Deregulation, privatisation, and the opening up of markets everywhere, since the 1970s, produced a money society. The rich understood with a blast of wisdom like a thought striking a Biblical prophet, that money spent on social services was actually money waste. As Fredric Jameson puts it, they had to put the extra wealth from saved taxes somewhere.

The place they chose turned out to be stock markets. (Hedge funds are a form of insurance in the playing of the stock market). This global casino of pure financial gambling is now well known as the background to all our lives, generating meaning, explanation and law.

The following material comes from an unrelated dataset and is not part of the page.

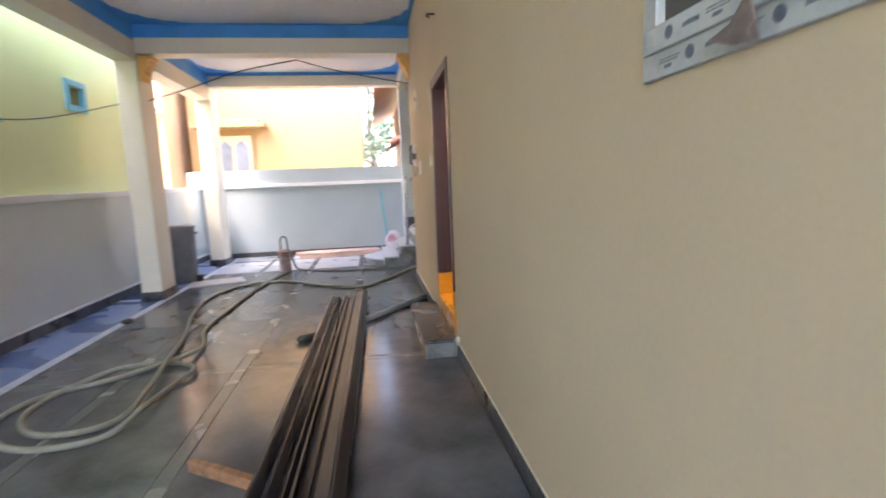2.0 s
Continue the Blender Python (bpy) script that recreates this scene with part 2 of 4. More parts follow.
PLASTER = M("rough_pale_plaster", (0.66, 0.62, 0.55), 0.85, var=0.2, scale=12, bump=0.5)
PAPER = M("dusty_paper", (0.26, 0.26, 0.28), 0.7, var=0.15, scale=14, bump=0.2)

# ---- building helpers ----
ORIGIN = {}


def box(bm, x0, y0, z0, x1, y1, z1, bevel=0.0, seg=2):
    vs = [bm.verts.new((x, y, z)) for x in (x0, x1) for y in (y0, y1) for z in (z0, z1)]
    fs = [bm.faces.new([vs[i] for i in f]) for f in ((0, 1, 3, 2), (4, 6, 7, 5), (0, 4, 5, 1), (2, 3, 7, 6), (0, 2, 6, 4), (1, 5, 7, 3))]
    if bevel:
        es = list({e for f in fs for e in f.edges})
        bmesh.ops.bevel(bm, geom=es, offset=bevel, segments=seg, affect='EDGES', profile=0.5)
    return vs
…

The depraved ravening marauding Nero, Tiberius and Caligula of the misty past, became our fellow societal members, laughing and sneering when we express puzzlement at them sucking our blood. It became culture’s job to process the pure Darwinian system that everyone’s now signed up, willy–nilly, to live by. The fittest serving, as the rule of existence, found its parallel in art as celebrities scandalising.

He worked here
Turk’s first dealer, Jay Jopling, told everyone he became certain Turk was star material when he saw the only object that comprised Turk’s Degree show exhibit at the Royal College of Art. It was a British heritage plaque. Otherwise, the whole space was a whitewashed emptiness. The event was titled, Cave, after Plato’s allegory of the search for truth. (We think we see it when it’s only shadows on a wall). The famous generic circular sign, high on a wall, with its tasteful Wedgewood-like colouring, mid-blue with white lettering, announced: ‘Borough of Kensington, Gavin Turk. Sculpture, Worked Here 1989-1991’

As it happens, Turk was puzzled at Jopling’s saying this because the whole point of the gesture (which actually caused him to fail his degree) was to question the star system not celebrate it.